■ EXERCISE BRIEF: Can you output the material exactly as written, minus any pictures it holds?

■ DATA LINES:
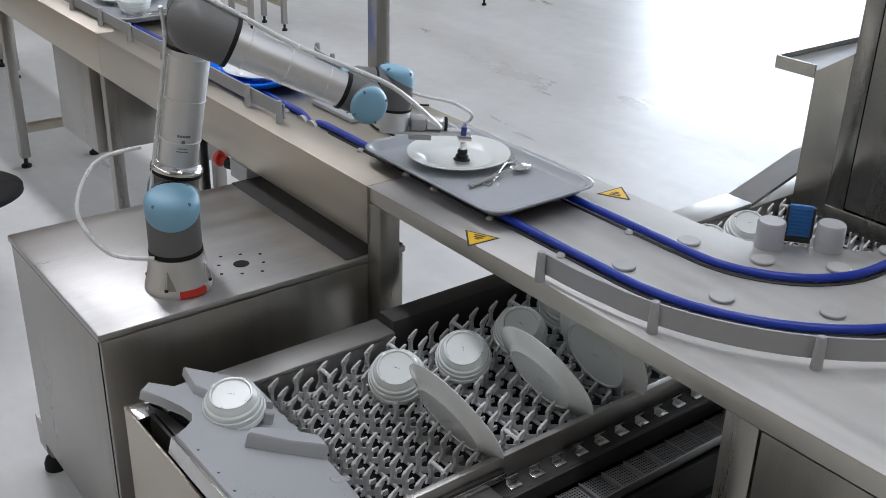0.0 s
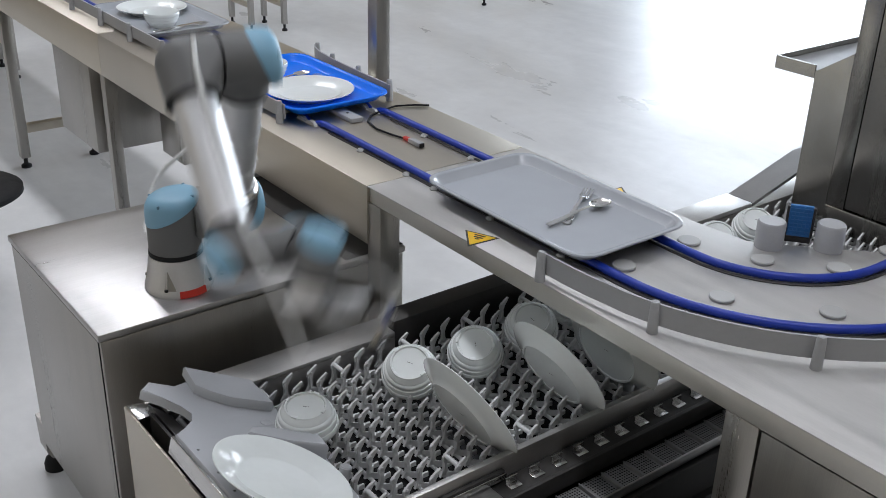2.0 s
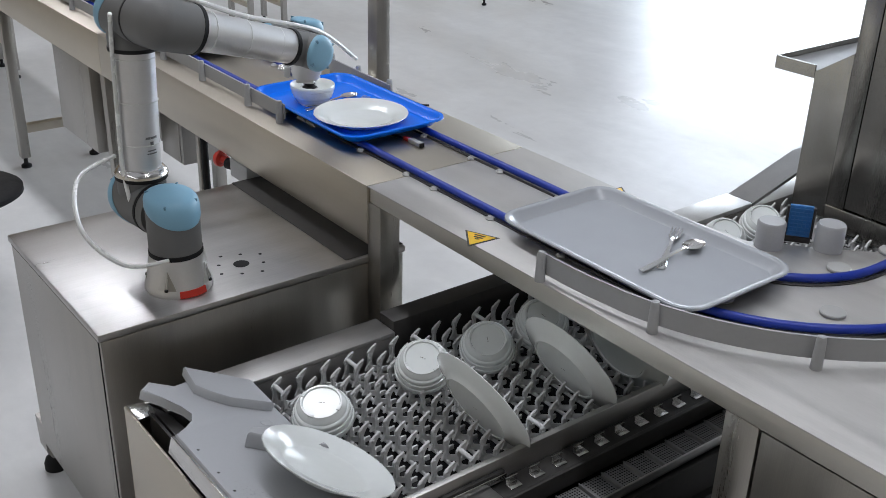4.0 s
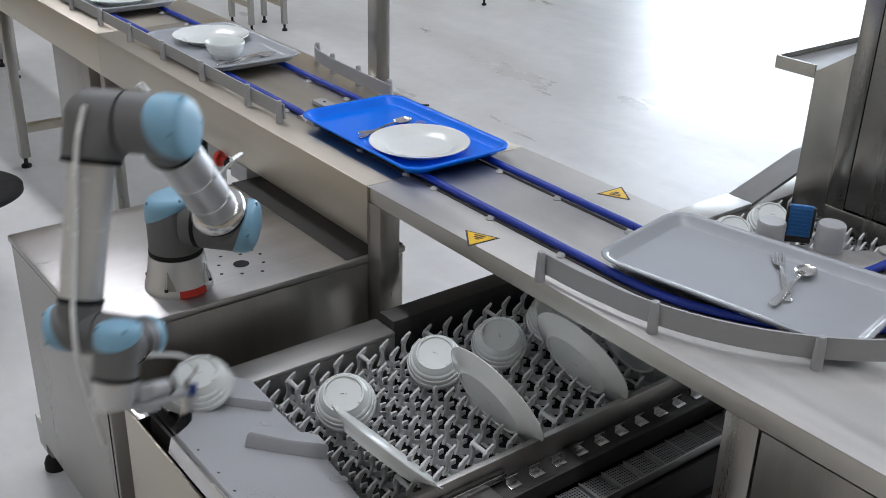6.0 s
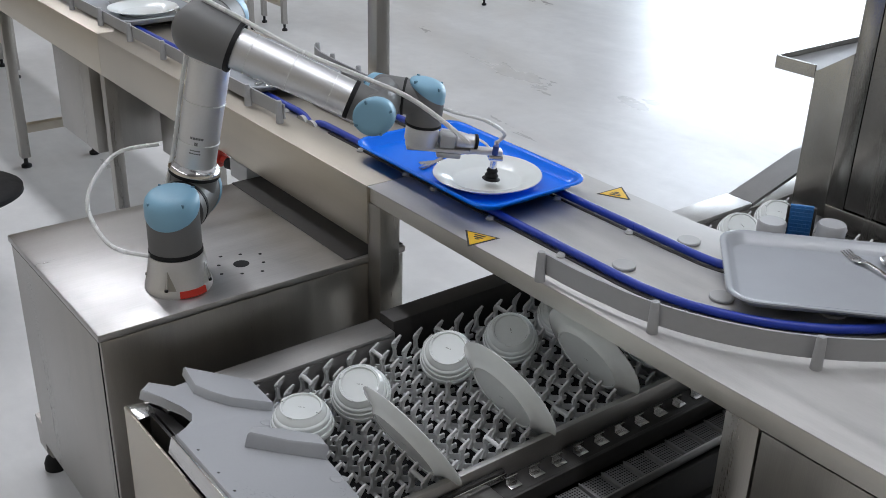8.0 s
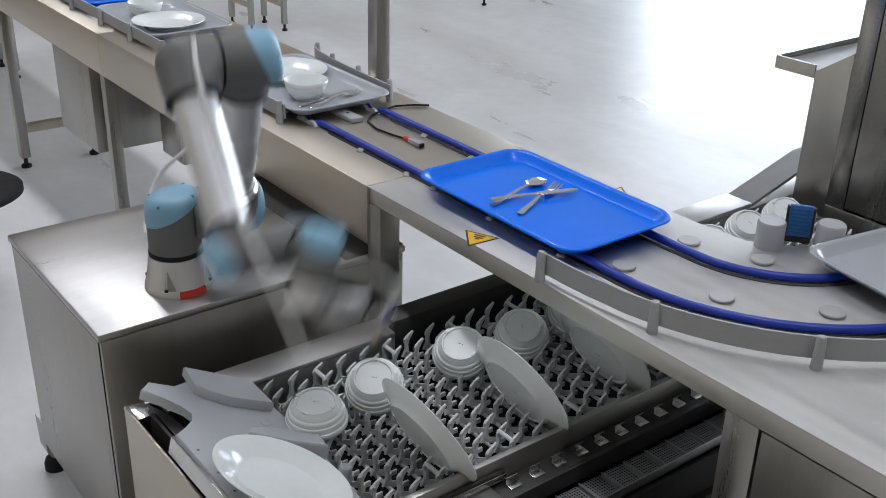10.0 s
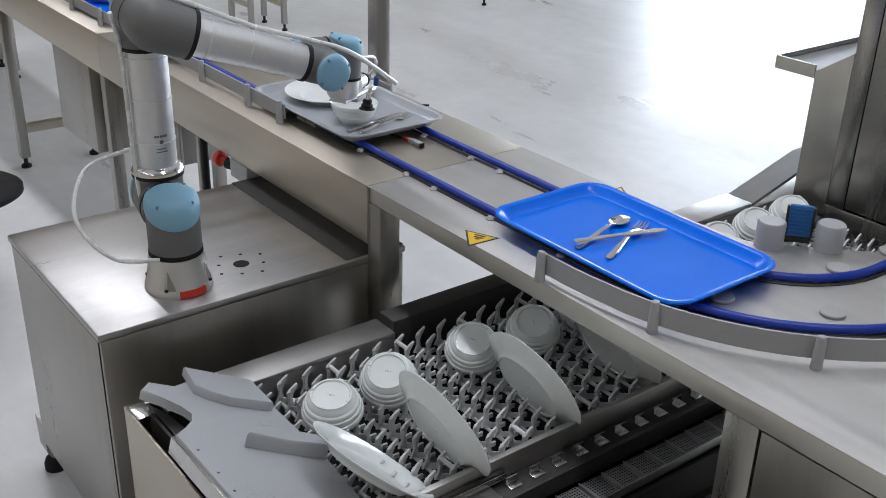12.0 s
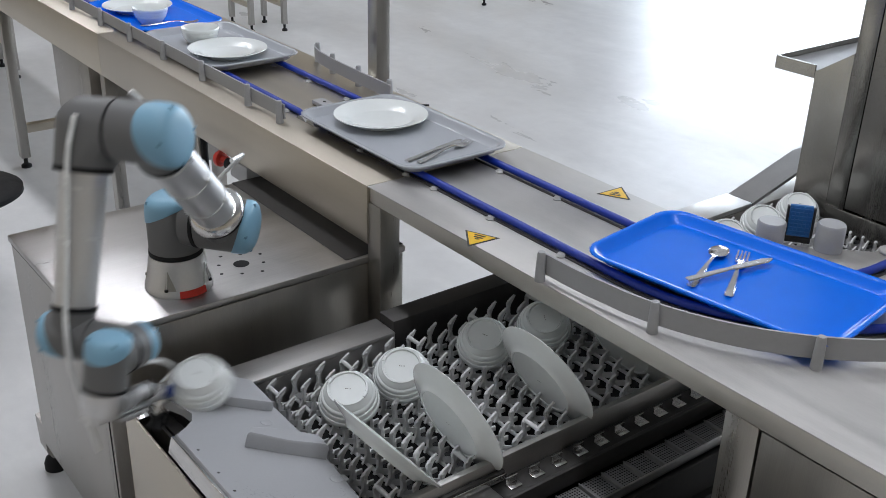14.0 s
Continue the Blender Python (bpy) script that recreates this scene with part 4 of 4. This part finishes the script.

■ EXERCISE OUTPUT:
0.0 s
2.0 s
4.0 s
6.0 s
8.0 s
10.0 s
12.0 s
14.0 s
Continue the Blender Python (bpy) script that recreates this scene with part 4 of 4. This part finishes the script.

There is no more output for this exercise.